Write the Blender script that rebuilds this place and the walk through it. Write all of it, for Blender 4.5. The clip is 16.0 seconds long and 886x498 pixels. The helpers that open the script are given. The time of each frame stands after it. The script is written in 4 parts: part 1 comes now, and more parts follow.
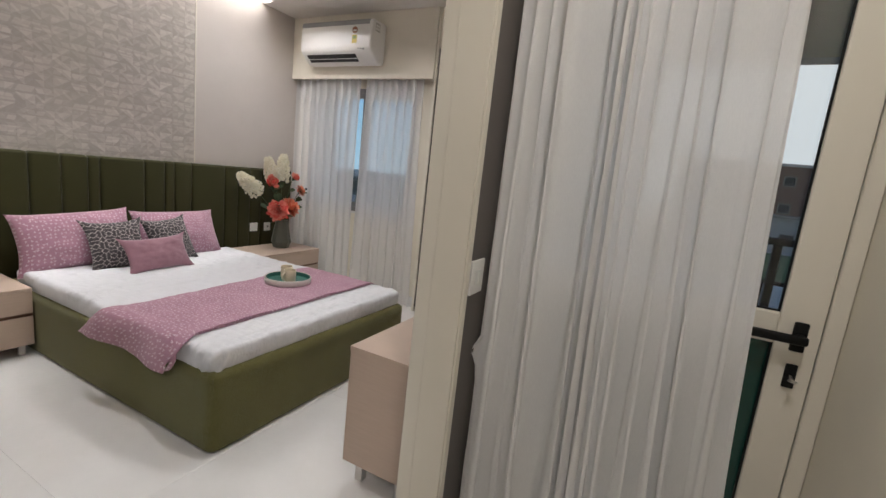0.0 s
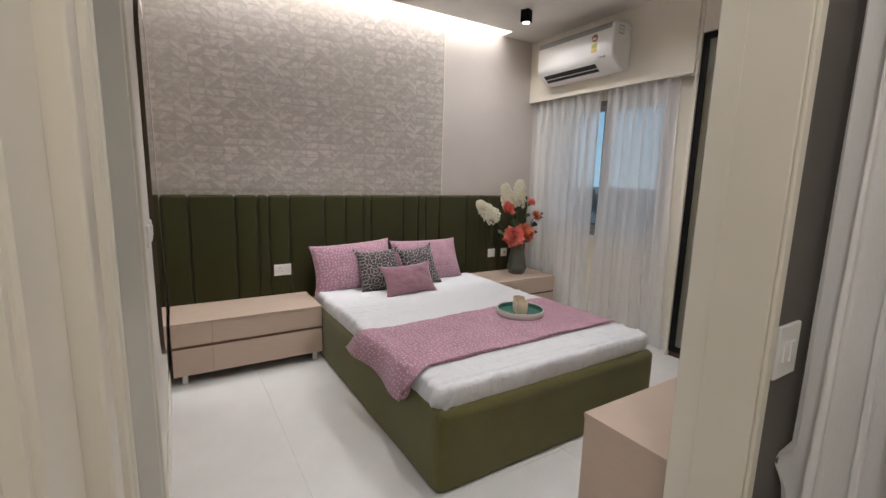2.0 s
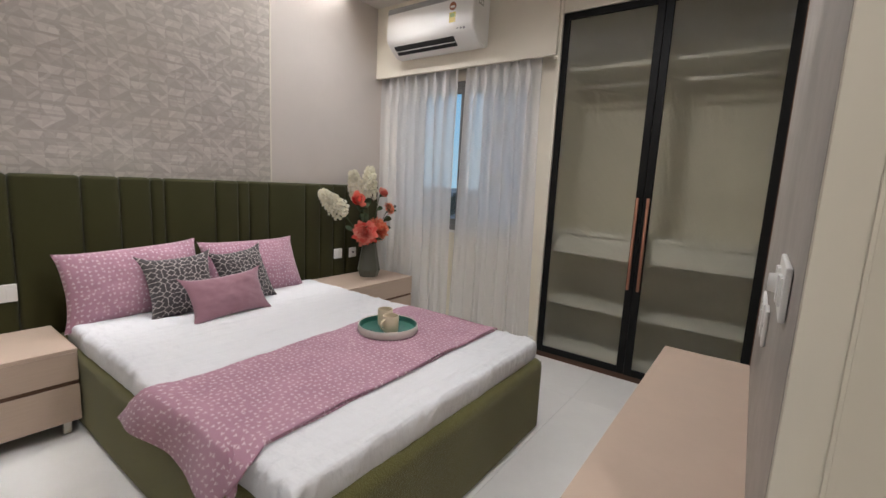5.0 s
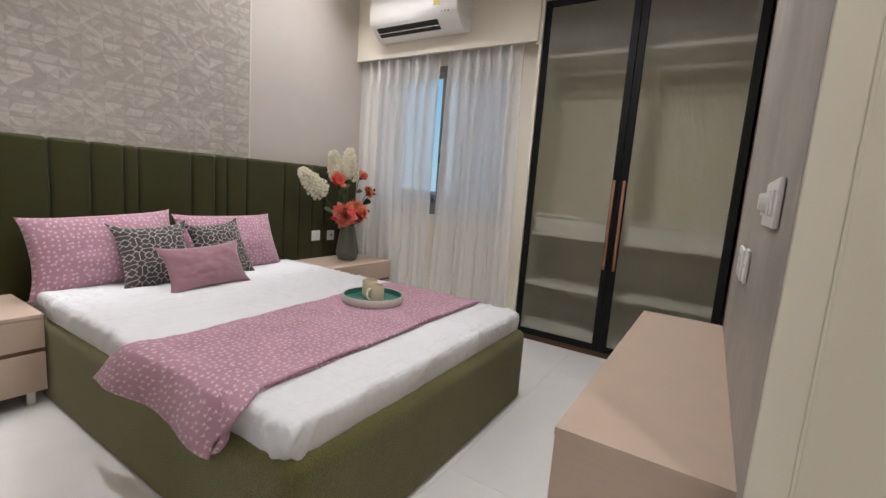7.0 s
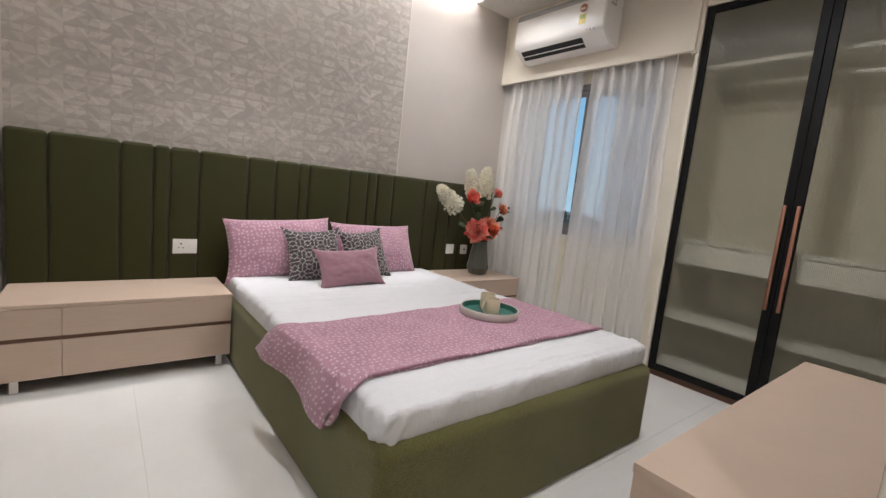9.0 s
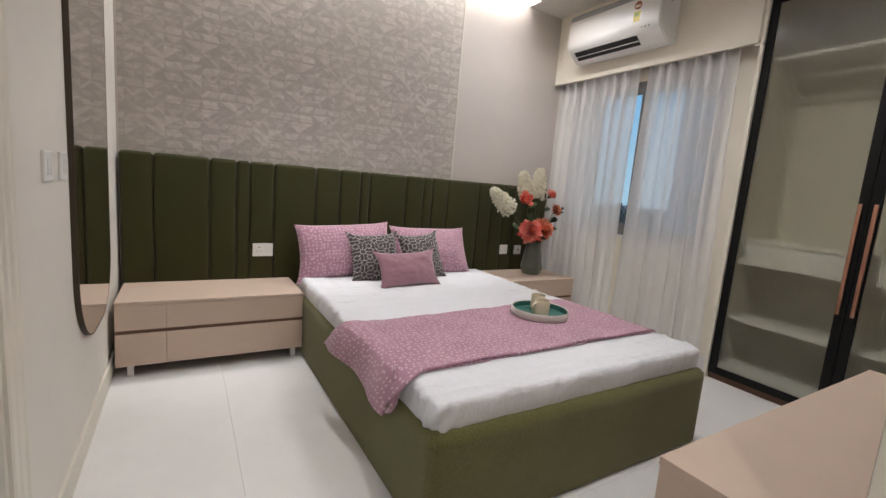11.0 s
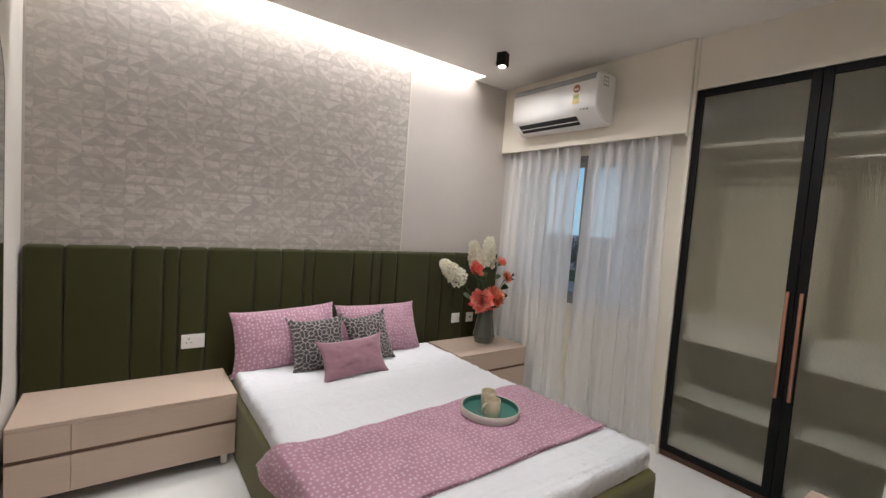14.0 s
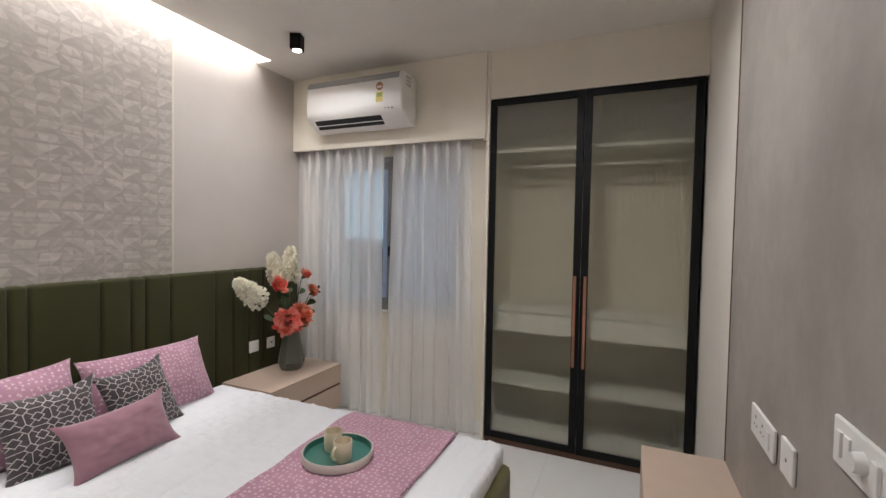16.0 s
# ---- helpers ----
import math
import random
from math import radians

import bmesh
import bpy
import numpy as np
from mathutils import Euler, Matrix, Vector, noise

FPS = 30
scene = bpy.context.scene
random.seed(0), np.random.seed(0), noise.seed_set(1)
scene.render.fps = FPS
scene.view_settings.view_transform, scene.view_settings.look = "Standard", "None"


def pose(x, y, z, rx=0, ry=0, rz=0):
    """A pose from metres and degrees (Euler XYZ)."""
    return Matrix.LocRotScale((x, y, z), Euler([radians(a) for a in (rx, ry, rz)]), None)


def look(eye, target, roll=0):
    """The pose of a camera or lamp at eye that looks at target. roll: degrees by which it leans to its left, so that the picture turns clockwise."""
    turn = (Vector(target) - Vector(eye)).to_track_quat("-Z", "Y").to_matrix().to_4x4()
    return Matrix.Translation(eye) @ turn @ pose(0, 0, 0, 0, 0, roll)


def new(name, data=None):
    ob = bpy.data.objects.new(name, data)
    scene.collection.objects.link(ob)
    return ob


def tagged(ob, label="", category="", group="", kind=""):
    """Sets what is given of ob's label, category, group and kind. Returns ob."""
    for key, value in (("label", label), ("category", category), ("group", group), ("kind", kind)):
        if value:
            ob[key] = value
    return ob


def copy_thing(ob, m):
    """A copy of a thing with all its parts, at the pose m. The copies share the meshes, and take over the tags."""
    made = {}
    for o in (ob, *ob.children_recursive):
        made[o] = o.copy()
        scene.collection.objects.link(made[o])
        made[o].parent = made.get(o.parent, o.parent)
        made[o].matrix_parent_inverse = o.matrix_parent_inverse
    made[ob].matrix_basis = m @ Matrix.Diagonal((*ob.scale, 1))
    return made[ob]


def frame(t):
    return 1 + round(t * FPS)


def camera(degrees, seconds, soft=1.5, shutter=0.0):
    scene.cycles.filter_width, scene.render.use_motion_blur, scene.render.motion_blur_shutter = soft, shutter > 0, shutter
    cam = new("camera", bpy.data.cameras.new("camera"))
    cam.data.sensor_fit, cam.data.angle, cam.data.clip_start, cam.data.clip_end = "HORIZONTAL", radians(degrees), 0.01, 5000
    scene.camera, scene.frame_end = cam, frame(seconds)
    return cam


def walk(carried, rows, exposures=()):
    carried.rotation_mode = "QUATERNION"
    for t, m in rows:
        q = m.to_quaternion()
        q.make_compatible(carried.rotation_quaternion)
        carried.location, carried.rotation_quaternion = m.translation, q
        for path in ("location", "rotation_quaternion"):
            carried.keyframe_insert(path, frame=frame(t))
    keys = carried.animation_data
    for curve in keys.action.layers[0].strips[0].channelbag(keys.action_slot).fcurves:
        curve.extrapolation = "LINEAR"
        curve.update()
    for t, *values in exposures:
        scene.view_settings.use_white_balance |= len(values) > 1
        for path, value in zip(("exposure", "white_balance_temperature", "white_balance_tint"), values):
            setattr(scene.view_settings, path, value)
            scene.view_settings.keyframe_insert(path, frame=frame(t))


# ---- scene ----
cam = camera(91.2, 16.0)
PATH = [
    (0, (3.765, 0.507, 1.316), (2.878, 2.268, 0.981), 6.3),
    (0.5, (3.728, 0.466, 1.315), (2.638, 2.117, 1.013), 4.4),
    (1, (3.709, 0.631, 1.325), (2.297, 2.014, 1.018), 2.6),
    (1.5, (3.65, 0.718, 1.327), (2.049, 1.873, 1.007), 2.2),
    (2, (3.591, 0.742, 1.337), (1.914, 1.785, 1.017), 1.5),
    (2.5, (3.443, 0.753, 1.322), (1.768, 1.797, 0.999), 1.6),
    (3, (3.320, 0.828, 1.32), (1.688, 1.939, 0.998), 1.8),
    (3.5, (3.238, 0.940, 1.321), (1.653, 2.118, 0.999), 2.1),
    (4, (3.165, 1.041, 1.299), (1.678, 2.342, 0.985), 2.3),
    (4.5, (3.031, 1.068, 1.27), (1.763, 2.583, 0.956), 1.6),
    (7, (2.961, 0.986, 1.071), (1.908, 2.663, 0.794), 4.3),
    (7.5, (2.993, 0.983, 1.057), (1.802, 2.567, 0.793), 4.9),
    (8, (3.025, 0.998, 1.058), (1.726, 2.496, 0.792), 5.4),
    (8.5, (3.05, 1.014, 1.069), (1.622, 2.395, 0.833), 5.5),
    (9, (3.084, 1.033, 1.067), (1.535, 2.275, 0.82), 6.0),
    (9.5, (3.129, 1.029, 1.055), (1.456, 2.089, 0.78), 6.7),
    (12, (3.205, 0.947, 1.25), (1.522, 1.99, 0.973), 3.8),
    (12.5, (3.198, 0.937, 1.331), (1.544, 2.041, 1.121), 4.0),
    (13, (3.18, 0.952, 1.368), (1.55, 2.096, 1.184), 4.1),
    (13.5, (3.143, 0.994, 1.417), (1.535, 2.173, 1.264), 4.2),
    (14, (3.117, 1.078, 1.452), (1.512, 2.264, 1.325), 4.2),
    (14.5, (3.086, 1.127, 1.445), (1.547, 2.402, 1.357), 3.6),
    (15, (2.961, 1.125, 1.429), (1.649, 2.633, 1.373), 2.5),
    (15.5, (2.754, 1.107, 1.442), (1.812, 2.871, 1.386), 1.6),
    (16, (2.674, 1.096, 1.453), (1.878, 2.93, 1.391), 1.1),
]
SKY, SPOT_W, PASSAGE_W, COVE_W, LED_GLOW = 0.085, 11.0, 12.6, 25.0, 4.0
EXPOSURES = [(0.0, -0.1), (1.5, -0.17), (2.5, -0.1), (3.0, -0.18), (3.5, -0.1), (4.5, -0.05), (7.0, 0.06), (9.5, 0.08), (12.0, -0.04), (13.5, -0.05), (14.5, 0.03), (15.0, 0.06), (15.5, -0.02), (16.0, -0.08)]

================

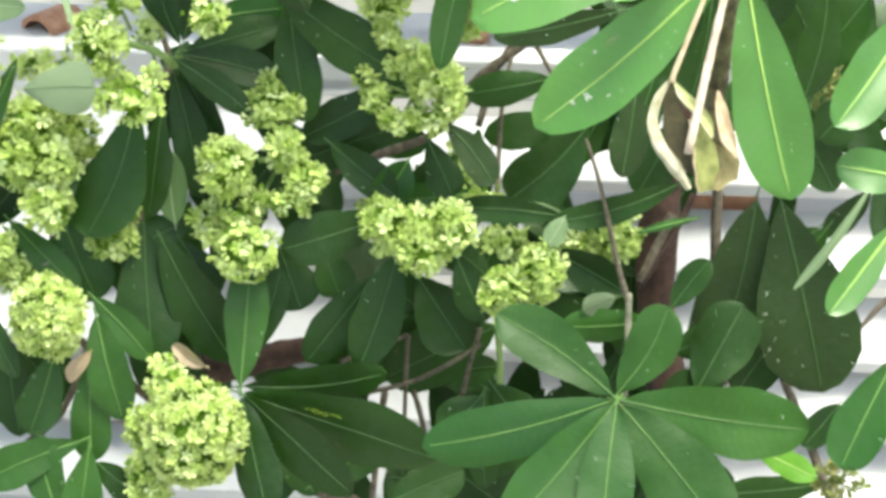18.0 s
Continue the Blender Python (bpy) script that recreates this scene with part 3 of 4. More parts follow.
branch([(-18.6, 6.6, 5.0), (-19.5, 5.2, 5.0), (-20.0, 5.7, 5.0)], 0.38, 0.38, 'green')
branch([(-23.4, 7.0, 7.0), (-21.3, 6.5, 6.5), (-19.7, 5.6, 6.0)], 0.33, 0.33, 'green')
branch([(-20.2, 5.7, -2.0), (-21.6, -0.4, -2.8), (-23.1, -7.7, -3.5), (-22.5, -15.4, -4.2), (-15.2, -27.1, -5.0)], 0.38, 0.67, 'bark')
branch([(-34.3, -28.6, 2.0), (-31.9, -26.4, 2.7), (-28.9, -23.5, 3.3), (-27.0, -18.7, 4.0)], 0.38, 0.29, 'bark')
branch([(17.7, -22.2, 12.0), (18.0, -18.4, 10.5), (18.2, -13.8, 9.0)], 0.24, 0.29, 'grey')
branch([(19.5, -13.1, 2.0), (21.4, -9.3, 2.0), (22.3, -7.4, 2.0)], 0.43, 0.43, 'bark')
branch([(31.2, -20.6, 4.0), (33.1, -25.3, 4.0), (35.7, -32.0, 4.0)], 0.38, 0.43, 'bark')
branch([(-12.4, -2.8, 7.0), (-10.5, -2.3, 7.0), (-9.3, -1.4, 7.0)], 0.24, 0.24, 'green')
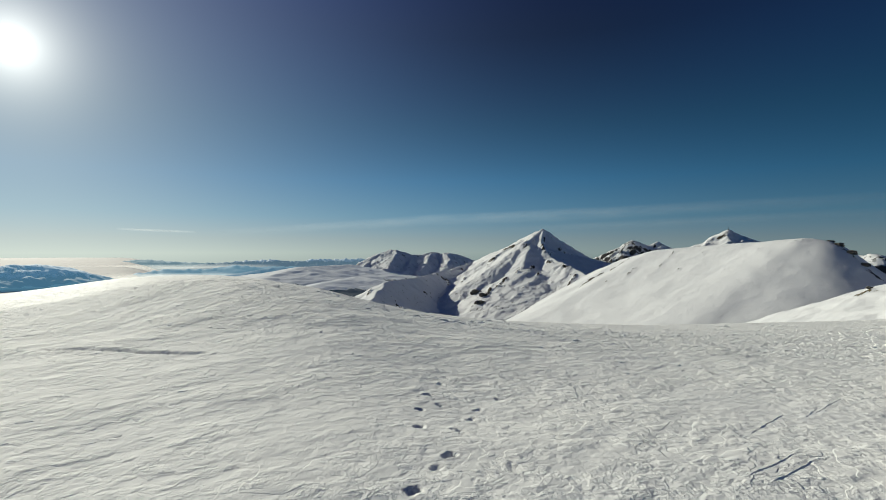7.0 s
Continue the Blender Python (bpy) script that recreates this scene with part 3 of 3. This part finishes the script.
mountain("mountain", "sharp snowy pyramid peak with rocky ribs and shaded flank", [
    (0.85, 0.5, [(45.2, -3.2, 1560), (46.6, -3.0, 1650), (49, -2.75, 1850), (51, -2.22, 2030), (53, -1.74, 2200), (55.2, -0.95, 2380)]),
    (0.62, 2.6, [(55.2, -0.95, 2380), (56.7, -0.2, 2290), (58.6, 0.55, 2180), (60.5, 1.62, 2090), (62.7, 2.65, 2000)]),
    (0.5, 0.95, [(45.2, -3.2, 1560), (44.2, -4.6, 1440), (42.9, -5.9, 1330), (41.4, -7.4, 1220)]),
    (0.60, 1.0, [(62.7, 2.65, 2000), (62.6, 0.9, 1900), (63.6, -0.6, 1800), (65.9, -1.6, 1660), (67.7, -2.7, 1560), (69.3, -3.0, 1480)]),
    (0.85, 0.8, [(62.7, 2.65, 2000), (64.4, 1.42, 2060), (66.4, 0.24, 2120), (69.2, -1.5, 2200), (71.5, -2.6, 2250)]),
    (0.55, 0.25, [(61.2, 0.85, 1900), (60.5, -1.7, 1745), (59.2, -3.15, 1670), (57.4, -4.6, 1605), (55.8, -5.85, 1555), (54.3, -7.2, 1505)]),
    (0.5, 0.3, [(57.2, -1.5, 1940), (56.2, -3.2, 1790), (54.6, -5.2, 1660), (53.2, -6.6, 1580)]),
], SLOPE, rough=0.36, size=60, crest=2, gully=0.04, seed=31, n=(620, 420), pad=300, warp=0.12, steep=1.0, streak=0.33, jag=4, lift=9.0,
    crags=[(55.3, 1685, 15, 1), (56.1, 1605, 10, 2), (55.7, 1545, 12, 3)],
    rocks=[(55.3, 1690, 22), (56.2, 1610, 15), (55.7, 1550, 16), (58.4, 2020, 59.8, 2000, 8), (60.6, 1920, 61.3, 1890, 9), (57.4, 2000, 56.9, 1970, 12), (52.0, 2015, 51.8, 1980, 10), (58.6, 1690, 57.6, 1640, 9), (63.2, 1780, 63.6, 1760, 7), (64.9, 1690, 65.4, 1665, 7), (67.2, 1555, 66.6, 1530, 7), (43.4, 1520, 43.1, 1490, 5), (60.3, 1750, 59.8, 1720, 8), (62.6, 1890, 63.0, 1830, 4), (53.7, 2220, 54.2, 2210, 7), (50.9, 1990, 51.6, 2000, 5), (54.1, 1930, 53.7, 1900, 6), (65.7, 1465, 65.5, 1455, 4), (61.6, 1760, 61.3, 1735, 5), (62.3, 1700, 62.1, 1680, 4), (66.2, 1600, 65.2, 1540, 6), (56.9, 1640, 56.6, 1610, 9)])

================

• _What to work on_: Skip the pictures and repeat, word for word, the lines from the one containing "Write the Blender" to the one containing "made[o].parent = made.get(o.parent, o.parent)", keeping both of those lines.

• _Exercise result_:
Write the Blender script that rebuilds this place and the walk through it. Write all of it, for Blender 4.5. The clip is 16.0 seconds long and 886x498 pixels. The helpers that open the script are given. The time of each frame stands after it. The script is written in 4 parts: part 1 comes now, and more parts follow.
0.0 s
2.0 s
5.0 s
7.0 s
9.0 s
11.0 s
14.0 s
16.0 s
# ---- helpers ----
import math
import random
from math import radians

import bmesh
import bpy
import numpy as np
from mathutils import Euler, Matrix, Vector, noise

FPS = 30
scene = bpy.context.scene
random.seed(0), np.random.seed(0), noise.seed_set(1)
scene.render.fps = FPS
scene.view_settings.view_transform, scene.view_settings.look = "Standard", "None"


def pose(x, y, z, rx=0, ry=0, rz=0):
    """A pose from metres and degrees (Euler XYZ)."""
    return Matrix.LocRotScale((x, y, z), Euler([radians(a) for a in (rx, ry, rz)]), None)


def look(eye, target, roll=0):
    """The pose of a camera or lamp at eye that looks at target. roll: degrees by which it leans to its left, so that the picture turns clockwise."""
    turn = (Vector(target) - Vector(eye)).to_track_quat("-Z", "Y").to_matrix().to_4x4()
    return Matrix.Translation(eye) @ turn @ pose(0, 0, 0, 0, 0, roll)


def new(name, data=None):
    ob = bpy.data.objects.new(name, data)
    scene.collection.objects.link(ob)
    return ob


def tagged(ob, label="", category="", group="", kind=""):
    """Sets what is given of ob's label, category, group and kind. Returns ob."""
    for key, value in (("label", label), ("category", category), ("group", group), ("kind", kind)):
        if value:
            ob[key] = value
    return ob


def copy_thing(ob, m):
    """A copy of a thing with all its parts, at the pose m. The copies share the meshes, and take over the tags."""
    made = {}
    for o in (ob, *ob.children_recursive):
        made[o] = o.copy()
        scene.collection.objects.link(made[o])
        made[o].parent = made.get(o.parent, o.parent)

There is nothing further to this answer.